The court noted that Finazzi applied an arbitrary and capricious standard of review, yet still determined that the treating doctor’s findings outweighed the opinions of non-examining doctors. Under a de novo standard, the court found it had greater discretion to weigh physician testimony than under a deferential standard of review.

The court pointed out that the treating cardiologist is a specialist and chairman of cardiovascular medicine at the Billings Clinic and that he had treated the plaintiff for several years. The court thus accepted the cardiologist’s opinion that Tolstedt would face a significant risk of another heart attack if he returned to his stressful position. Rejecting the insurer’s consultants’ findings, the court remarked:

“Defendant’s consulting cardiologists were paid to review plaintiff’s medical records, but they never personally examined him and defendant never ordered an independent medical examination. Defendant’s consulting cardiologists never directly challenged Dr. Sample’s findings that continuing his work as an attorney would increase plaintiff’s risk of suffering another, potentially fatal, heart attack.

“Defendant’s consulting cardiologists merely stated there was no evidence to support the conclusion that plaintiff’s heart disease was related to his work stress and, therefore, the plaintiff is not entitled to disability benefits. (AR 253-254.) The court rejects this notion. As the Michigan court stated in Finazzi, ‘the information available to (consulting physicians) would have been more complete and their opinions commensurately more reliable if they had personally examined plaintiff.’ 327 F.Supp.2d at 795. They did not.”

Thus, the court deemed the treating cardiologist’s opinions “more credible” than those generated by the reviewing doctors. The treating doctor’s recommendations were described as “clear and consistent” throughout. Therefore, the court concluded that the insurer erred by terminating Tolstedt’s benefits.

A claimant for disability benefits should not have to die or risk serious injury in order to collect benefits. That observation was made by a district court in Illinois, which observed, “To suggest, as CNA does, that a permanent heart condition that may be aggravated by stress can only rise to the level of a disability when and if the insured suffers a heart attack is unreasonable.” Saliamonas v. CNA, Inc., 127 F. Supp. 2d 997, 1001 (N.D. Ill. 2001).

However, the key point made in this ruling is not whether or not stress can cause another heart attack. Rather, the court’s criticism of Standard focused on the insurer’s failure to utilize its authority to have the claimant examined by a physician. Every disability insurance policy contains a clause giving the insurer the right to have the claimant examined by a physician of its choosing.
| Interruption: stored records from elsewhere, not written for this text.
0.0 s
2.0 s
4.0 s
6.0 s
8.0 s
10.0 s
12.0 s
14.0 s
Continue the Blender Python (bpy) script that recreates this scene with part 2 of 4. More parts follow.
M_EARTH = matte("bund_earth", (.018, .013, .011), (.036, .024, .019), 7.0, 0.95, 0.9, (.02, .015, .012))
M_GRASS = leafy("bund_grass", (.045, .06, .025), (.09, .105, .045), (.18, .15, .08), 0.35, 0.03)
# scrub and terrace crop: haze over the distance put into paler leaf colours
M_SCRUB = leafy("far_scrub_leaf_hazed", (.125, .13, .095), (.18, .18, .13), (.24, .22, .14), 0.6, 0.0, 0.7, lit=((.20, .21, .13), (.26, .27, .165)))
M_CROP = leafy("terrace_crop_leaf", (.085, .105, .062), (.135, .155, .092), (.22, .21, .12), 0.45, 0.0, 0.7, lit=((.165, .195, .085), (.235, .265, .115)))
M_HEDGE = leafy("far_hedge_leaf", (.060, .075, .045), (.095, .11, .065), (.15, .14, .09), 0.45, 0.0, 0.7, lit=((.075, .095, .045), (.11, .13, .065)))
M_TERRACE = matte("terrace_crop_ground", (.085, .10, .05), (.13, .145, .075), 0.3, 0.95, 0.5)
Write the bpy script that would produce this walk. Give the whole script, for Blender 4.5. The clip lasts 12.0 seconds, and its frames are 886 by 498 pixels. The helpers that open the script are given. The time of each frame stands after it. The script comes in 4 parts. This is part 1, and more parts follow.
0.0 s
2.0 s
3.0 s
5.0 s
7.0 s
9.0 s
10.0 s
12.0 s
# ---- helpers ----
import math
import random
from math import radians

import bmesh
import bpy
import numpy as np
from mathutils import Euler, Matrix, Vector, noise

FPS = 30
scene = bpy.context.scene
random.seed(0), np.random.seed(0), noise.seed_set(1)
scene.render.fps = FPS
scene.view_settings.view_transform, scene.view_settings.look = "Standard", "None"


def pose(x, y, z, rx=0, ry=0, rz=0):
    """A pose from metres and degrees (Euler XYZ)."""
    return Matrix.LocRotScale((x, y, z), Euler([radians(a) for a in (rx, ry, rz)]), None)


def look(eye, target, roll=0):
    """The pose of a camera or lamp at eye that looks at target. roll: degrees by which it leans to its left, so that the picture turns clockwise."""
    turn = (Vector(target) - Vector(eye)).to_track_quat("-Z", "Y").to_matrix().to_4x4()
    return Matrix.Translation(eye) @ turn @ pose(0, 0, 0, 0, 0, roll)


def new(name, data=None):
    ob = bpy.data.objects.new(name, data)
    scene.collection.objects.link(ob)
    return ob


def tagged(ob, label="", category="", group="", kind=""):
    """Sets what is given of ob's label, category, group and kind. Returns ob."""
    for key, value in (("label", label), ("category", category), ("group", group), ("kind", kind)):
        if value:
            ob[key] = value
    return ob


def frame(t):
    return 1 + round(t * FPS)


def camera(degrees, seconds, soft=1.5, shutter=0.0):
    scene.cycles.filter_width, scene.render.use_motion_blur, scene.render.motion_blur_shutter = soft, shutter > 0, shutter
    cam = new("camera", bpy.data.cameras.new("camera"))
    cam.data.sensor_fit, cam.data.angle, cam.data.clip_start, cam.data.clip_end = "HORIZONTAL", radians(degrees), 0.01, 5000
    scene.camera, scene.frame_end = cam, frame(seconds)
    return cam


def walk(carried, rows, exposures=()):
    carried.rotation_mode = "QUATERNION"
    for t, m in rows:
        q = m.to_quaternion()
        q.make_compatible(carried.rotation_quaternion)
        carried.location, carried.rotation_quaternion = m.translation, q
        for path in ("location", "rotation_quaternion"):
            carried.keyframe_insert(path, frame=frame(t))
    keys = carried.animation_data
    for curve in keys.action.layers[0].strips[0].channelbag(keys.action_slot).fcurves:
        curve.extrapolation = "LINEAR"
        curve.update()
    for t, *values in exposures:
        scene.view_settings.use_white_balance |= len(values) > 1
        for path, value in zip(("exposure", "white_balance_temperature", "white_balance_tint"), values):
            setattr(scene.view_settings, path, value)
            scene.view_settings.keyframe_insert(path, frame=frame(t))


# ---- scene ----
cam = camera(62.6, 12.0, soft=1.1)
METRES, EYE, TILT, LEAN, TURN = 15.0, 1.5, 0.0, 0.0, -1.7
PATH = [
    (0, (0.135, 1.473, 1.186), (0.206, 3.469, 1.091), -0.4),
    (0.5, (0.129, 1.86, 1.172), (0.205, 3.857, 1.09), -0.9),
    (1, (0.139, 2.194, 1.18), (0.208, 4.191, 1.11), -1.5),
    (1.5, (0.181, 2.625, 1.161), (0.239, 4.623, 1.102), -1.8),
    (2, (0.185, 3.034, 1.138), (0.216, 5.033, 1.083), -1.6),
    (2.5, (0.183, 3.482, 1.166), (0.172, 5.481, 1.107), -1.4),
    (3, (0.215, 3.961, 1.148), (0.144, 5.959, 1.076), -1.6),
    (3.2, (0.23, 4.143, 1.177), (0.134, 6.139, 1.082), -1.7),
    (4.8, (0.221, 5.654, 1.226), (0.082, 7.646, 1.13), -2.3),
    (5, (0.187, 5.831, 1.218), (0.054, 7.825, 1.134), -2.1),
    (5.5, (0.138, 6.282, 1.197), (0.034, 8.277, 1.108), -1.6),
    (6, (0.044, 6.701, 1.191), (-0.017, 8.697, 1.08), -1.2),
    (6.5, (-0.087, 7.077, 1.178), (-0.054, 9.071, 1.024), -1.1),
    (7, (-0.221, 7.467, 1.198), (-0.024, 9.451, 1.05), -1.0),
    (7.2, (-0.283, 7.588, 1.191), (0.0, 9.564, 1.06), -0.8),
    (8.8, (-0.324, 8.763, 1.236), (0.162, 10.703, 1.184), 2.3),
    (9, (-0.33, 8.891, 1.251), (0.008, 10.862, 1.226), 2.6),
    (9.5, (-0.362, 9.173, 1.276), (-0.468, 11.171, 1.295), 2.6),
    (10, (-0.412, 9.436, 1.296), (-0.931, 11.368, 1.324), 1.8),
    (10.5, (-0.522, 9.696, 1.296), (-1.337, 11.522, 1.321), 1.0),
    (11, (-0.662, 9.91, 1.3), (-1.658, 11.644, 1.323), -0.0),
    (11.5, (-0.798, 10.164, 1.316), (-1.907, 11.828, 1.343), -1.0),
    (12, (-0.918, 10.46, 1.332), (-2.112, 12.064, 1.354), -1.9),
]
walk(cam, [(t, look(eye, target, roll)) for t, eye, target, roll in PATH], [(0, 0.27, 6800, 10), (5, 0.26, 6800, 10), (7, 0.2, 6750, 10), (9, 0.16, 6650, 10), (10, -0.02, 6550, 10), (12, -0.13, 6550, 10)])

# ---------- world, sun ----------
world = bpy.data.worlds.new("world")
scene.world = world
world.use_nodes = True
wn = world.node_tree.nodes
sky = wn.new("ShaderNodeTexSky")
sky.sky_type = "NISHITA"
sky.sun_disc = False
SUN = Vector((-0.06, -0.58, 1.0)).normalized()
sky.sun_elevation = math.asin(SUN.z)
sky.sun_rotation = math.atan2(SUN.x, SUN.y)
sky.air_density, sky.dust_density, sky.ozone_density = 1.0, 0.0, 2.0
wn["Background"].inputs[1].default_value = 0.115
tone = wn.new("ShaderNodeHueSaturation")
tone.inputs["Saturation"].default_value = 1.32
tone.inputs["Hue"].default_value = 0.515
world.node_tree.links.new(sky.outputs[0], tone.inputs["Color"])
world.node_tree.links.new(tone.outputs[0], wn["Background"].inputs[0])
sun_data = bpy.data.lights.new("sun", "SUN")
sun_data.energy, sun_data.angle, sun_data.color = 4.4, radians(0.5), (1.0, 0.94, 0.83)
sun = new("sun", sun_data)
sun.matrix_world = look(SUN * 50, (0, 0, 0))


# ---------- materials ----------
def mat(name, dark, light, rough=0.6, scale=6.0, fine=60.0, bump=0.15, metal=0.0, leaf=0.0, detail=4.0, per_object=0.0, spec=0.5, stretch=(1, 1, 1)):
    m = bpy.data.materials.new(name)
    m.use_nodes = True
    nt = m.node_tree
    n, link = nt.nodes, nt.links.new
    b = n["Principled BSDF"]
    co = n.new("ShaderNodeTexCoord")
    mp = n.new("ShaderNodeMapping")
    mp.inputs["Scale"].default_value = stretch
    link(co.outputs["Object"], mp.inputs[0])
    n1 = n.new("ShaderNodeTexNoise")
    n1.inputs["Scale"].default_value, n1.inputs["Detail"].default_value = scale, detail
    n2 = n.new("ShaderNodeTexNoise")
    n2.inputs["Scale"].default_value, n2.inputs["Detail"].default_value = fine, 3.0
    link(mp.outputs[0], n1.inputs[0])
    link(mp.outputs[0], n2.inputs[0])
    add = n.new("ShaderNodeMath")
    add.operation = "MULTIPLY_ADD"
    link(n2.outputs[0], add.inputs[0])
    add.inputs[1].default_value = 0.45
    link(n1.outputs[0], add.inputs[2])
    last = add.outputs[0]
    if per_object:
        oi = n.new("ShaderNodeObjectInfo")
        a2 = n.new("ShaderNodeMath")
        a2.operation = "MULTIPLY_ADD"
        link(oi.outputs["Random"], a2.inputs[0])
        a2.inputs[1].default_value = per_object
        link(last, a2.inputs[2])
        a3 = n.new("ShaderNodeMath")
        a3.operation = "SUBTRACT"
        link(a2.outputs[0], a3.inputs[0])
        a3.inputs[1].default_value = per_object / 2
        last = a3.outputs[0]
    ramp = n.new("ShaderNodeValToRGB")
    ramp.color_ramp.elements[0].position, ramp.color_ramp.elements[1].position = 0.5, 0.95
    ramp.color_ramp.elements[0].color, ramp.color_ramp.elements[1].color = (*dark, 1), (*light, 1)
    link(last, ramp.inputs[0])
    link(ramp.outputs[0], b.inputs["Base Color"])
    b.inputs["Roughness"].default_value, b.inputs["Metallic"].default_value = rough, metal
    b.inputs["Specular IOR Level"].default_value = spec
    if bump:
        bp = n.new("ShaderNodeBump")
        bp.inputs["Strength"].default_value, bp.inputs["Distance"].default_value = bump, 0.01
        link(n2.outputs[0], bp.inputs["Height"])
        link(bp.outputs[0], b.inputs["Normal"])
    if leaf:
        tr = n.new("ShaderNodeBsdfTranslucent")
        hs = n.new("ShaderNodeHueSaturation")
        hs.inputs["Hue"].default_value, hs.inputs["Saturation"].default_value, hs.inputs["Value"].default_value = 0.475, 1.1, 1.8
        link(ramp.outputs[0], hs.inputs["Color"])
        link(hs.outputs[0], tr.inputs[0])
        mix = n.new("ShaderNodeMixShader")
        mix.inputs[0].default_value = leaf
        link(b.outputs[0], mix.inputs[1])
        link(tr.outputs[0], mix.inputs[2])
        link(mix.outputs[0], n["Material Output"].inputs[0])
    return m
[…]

The Nord ruling has had the unfortunate consequence of encouraging insurers to forego independent medical examinations and to instead rely on opinions of non-examining, file-review physicians.

The leniency shown by courts to that practice seems to currently be trending in the opposite direction, since there is no substitute for an examination. In contrast to this case, in Leipzig v. AIG Life Insur.Co., 362 F.3d 406 (7th Cir. 2004), which presented the same issue, the insurer won under a deferential standard of review because it had obtained an examination.

In all likelihood, Standard would have won this case as well had it obtained an examination. Instead, the insurer relied exclusively on the conclusions rendered by file-review doctors whose opinions were formed exclusively by their review of the records, thus proving that there is no substitute for opinions formed by first-hand observation.

I represented the plaintiff in the Leipzig case mentioned in this article.